The company website – particularly if it provides purchasing options – is a major area of interest for Marketing Intelligence applications. Based on statistical analysis of visitor or click stream data, the marketing department can vary the web content and for instance decide to give more (or less) attention to certain products depending on demand.
With the use of ‘cookies’ or other methods we can not only identify individual customers, but also create customer profiles containing interests and preferences, on the basis of which we can personalize the website. When we analyze click stream patterns and adjust the website based on the results, we actually fully combine marketing intelligence and customer analytics.
After all, the ultimate marketing goal when it comes to customer segmentation is that each customer represents one segment and that we can treat them both as a person and an individual (Peppers and Rogers, 1996). In practice, this is (still) very difficult and often not even profitable.
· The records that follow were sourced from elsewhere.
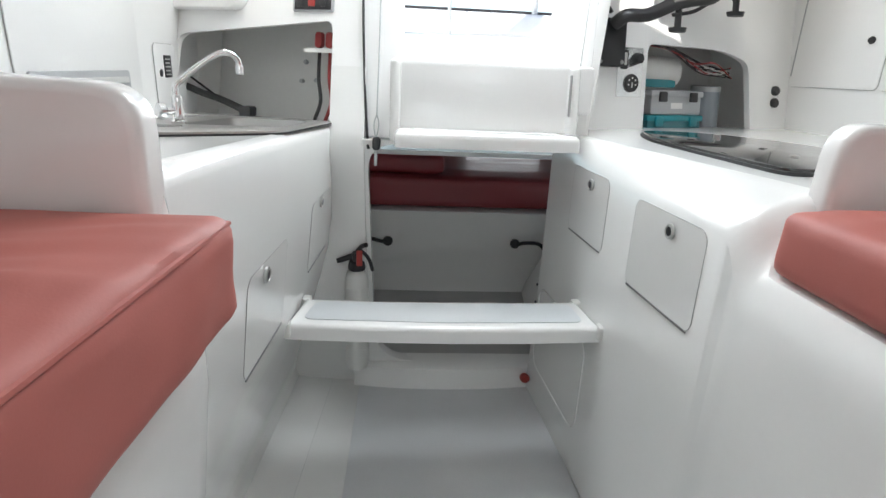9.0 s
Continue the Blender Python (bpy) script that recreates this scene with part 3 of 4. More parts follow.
for k in range(5):
    a = 2 * math.pi * k / 5 + 0.4
    part("screw", lathe([(0.006, 0.0), (0.006, 0.003), (0.003, 0.004)], Matrix.Translation((LX + 0.072 * math.cos(a), LY + 0.072 * math.sin(a), 0.533)), 10), STEEL, table)
bm = bmesh.new()
cyl(bm, (LX - 0.02, LY - 0.03, 0.80), (LX - 0.03, LY - 0.062, 0.80), 0.009)
bmesh.ops.create_uvsphere(bm, u_segments=16, v_segments=10, radius=1, matrix=Matrix.Translation((LX - 0.03, LY - 0.075, 0.785)) @ Matrix.Diagonal((0.026, 0.014, 0.036, 1)))
part("clamp_knob", bm, BLACK, table, "black clamp knob")

# ---- floor box with round inspection hatch ----
fb = thing("floor_box", "white moulded step box with a round inspection hatch", "step box")
shape = soft_poly([(0.13, 0.95), (0.46, 0.95), (0.455, 2.37), (0.42, 2.36), (0.125, 2.20)], [0.02, 0, 0, 0.01, 0.025])
bm = plate(shape, thick=0.525, m=Matrix.Translation((0, 0, 0.0)), bevel=0.015, seg=3)
for v in bm.verts:
    if v.co.z < 0.1 and v.co.x < 0.2:
        v.co.x += 0.035
part("body", bm, GEL, fb)
hc = (0.282, 1.872)
bm = lathe([(0.098, 0.0), (0.098, 0.002), (0.096, 0.003), (0.0, 0.003)], Matrix.Translation((*hc, 0.5235)), 48)
part("hatch_lid", bm, GEL, fb)
bm = bmesh.new()
tube(bm, [(hc[0] + 0.1 * math.cos(a), hc[1] + 0.1 * math.sin(a), 0.526) for a in np.linspace(0, 2 * math.pi, 41)], 0.0011, 6, 0)
part("hatch_seal", bm, SEAM, fb, "grey seal ring")
part("latch", lathe([(0.011, 0.0), (0.011, 0.003), (0.004, 0.004)], Matrix.Translation((*hc, 0.5265)), 16), GREYPL, fb, "grey plastic latch")
tagged(link("floor_stop", boxed((0.06, 0.9, 0.0), (0.112, 1.95, 0.09), 0.012), GEL), "white low ledge along the step box", "ledge", kind="structure")

# ---- galley, port side: counter, fiddle board, sink and tap ----


def cz(y):
    return 1.045 - 0.047 * (y - 2.3)


SB = soft_poly([(-0.425, 3.03), (-0.405, 3.36), (-0.65, 3.43), (-0.66, 3.02)], 0.05)
bm = plate([(-0.43, 2.3), (-0.37, 3.62), (-0.98, 3.93), (-0.93, 2.3)], ([(-0.535 + (x + 0.535) * 1.02, 3.21 + (y - 3.21) * 1.02) for x, y in SB],), thick=0.02)
for v in bm.verts:
    v.co.z += cz(v.co.y) - 0.022
structure("counter_port", bm, GEL, "glossy white galley counter around the sink", "counter")
fid = soft_poly([(-0.405, 0.99), (-0.405, 1.135), (-0.9, 1.155), (-0.9, 0.88), (-0.41, 0.88)], [0, 0.05, 0, 0, 0], 6)
structure("fiddle_board_port", plate(fid, thick=0.045, m=frame_of((0, 2.335, 0), (1, 0, 0), (0, 0, 1)), bevel=0.014, seg=3), GEL, "white rounded fiddle board between berth and counter", "fiddle board")

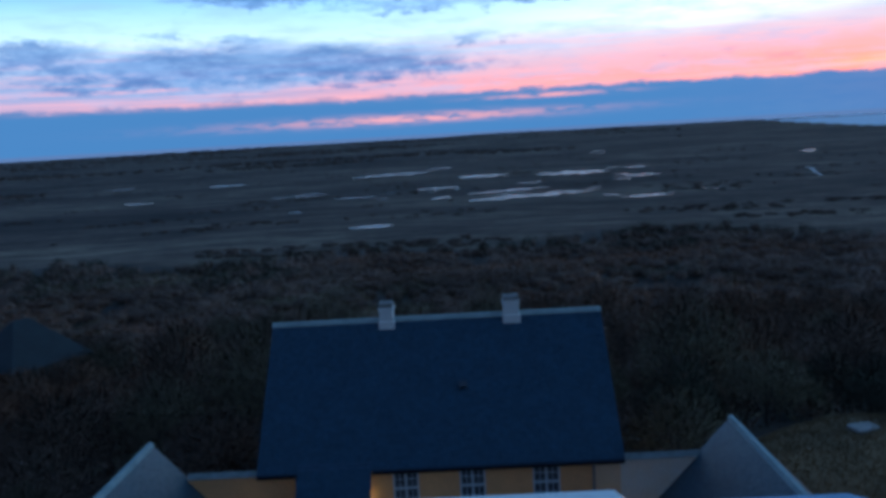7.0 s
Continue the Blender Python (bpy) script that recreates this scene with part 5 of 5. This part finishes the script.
near_trees = plant_near()


def far_wood(name, mats_of, spots, label, rnd, blades, lumps, ln, wd, seg=8, solid_heart=True):
    verts, faces, normals, idx = [], [], [], []
    for x, y, h, r, mi in spots:
        z = land(x, y)
        near = 1 + 1.5 * (1 - smooth(math.hypot(x, y), 60, 170)) if lumps > 1 else 1
        for k in range(lumps):
            a, g = rnd.uniform(0, math.tau), (0.0 if k == 0 else rnd.uniform(0.35, 0.75))
            f = 1.0 if k == 0 else rnd.uniform(0.45, 0.72)
            c = Vector((x + g * r * math.cos(a), y + g * r * math.sin(a), z + (0.35 if lumps > 1 else 0.1) * h * (1.0 if k == 0 else 1.25)))
            n0 = len(faces)
            # the heart takes the darker twig colour, as painted shade
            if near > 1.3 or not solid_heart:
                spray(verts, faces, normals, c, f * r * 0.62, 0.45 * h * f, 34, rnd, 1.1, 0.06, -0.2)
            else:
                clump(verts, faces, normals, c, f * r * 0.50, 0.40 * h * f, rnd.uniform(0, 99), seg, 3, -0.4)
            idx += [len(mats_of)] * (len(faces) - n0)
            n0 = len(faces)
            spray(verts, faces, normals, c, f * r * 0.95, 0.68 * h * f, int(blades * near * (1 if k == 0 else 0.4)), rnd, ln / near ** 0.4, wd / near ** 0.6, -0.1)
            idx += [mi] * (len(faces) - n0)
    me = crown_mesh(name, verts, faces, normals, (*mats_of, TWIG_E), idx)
    return tagged(new(name, me), label, "scrub", kind="stuff")


def plant_far():
    rnd = random.Random(31)
    spots = []
    for _ in range(5500):
        a = radians(rnd.uniform(-42, 84))
        r = math.sqrt(rnd.uniform(26 ** 2, 500 ** 2))
        x, y = r * math.sin(a), r * math.cos(a)
        deg = math.degrees(a)
        edge = 430 + 75 * noise.noise(Vector((x / 90, y / 90, 1.7))) - 40 * smooth(deg, 15, 40)
        if r > edge or (y < 142 and -36 < deg < 36) or not clear_of_buildings(x, y, 3):
            continue
        w = noise.noise(Vector((x / 55, y / 55, 3.0)))
        red = noise.noise(Vector((x / 70, y / 70, 9.0))) + 0.35 * smooth(deg, 6, 14) * (1 - smooth(deg, 26, 34)) * smooth(r, 120, 170) * (1 - smooth(r, 260, 330))
        mi = 3 if w > 0.30 else (1 if red > 0.22 else (2 if red < -0.28 else 0))
        if rnd.random() < 0.10:
            mi = rnd.choice((0, 1, 2))
        if rnd.random() < 0.85 * smooth(deg, 32, 54):
            mi = 3
        if r > edge - 50 and rnd.random() < 0.6:
            mi = 3
        h = (4.2 + 2.6 * noise.noise(Vector((x / 40, y / 40, 12.0))) + rnd.uniform(-0.9, 0.9)) * (1.35 if mi == 3 else 1.0)
        spots.append((x, y, h, rnd.uniform(3.6, 6.8) * (0.62 if mi == 3 else 1.0), mi))
    far_wood("scrub_woodland", (TWIG_A, TWIG_B, TWIG_C, NEEDLE), spots, "dense dark leafless scrub and pines down the slope", rnd, 115, 2, 0.80, 0.080, 6)
    low = []
    for _ in range(3600):
        x, y = rnd.uniform(-85, 90), rnd.uniform(20, 145)
        if abs(math.degrees(math.atan2(x, y))) < 38 and clear_of_buildings(x, y, 1.0):
            low.append((x, y, rnd.uniform(1.6, 3.6), rnd.uniform(1.4, 2.6), rnd.choice((0, 0, 1, 2))))
    for _ in range(2600):
        a, r = radians(rnd.uniform(36, 86)), math.sqrt(rnd.uniform(24 ** 2, 150 ** 2))
        x, y = r * math.sin(a), r * math.cos(a)
        if clear_of_buildings(x, y, 0.6) and x > 21:
            low.append((x, y, rnd.uniform(1.4, 3.2), rnd.uniform(1.8, 3.2), 0))
    # the darkest twig colour here paints the gaps between trees as shade
    far_wood("undergrowth", (TWIG_D, TWIG_A, TWIG_C), low, "low tangled brown undergrowth between the trees", rnd, 44, 1, 0.6, 0.040, 5, False)


plant_far()


def plant_heath():
    """Low heather and sparse bushes scattered over the plain."""
    rnd = random.Random(41)
    spots = []
    for _ in range(9000):
        a = radians(rnd.uniform(-40, 84))
        r = 440 * math.exp(rnd.random() * 1.5)
        x, y = r * math.sin(a), r * math.cos(a)
        if x > coast_x(y) - 60 or noise.noise(Vector((x / 140, y / 70, 6.0))) < 0.25:
            continue
        if any(min(q[0], q[2]) - 12 < x < max(q[0], q[2]) + 12 and min(q[1], q[3]) - 25 < y < max(q[1], q[3]) + 25 for q in POOLS):
            continue
        if min((x - p[0]) ** 2 + (y - p[1]) ** 2 for p in ROAD) < 22 ** 2:
            continue
        spots.append((x, y, rnd.uniform(0.8, 2.4), rnd.uniform(3, 9), rnd.choice((0, 1, 2, 3))))
    far_wood("heath_scrub", (TWIG_A, TWIG_B, TWIG_C, NEEDLE), spots, "low dark heather and bushes on the plain", rnd, 22, 1, 1.2, 0.09, 6)


plant_heath()


def plant_plantations():
    """Dark spruce plantations in strips far inland."""
    rnd = random.Random(43)
    spots = []
    for _ in range(5200):
        a = radians(rnd.uniform(-42, 14))
        r = 1500 * math.exp(rnd.random() * 0.95)
        x, y = r * math.sin(a), r * math.cos(a)
        if noise.noise(Vector((x / 520, y / 210, 2.6))) < 0.02 + 0.36 * smooth(math.degrees(a), -20, 14):
            continue
        spots.append((x, y, rnd.uniform(5, 9), rnd.uniform(10, 20), 0))
    for _ in range(520):
        a, r = radians(rnd.uniform(-44, 11)), rnd.uniform(4050, 4600)
        x, y = r * math.sin(a), r * math.cos(a)
        if noise.noise(Vector((x / 420, y / 420, 5.1))) > -0.12:
            spots.append((x, y, rnd.uniform(5, 11), rnd.uniform(25, 55), 0))
    far_wood("spruce_plantation", (SPRUCE,), spots, "dark spruce plantations far across the plain", rnd, 10, 1, 4.0, 0.4, 7)


plant_plantations()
However, by combining marketing intelligence and customer analytics, we might get nearer to achieving this goal at acceptable cost.
‘Islands of automation’?
These applications should not be seen as standalone ‘islands of automation’. The Intelligent organization ensures that all applications use the same basis – the architecture including the data warehouse – and utilizes the different Business Intelligence tools. If each application uses its own little data warehouse, we run the risk of having to deal with multiple versions of the truth. If each application uses its own tools (from different suppliers) for interactive analysis, our employees would have to build up knowledge of multiple tools and managing the Business Intelligence applications would become unnecessarily complex and expensive.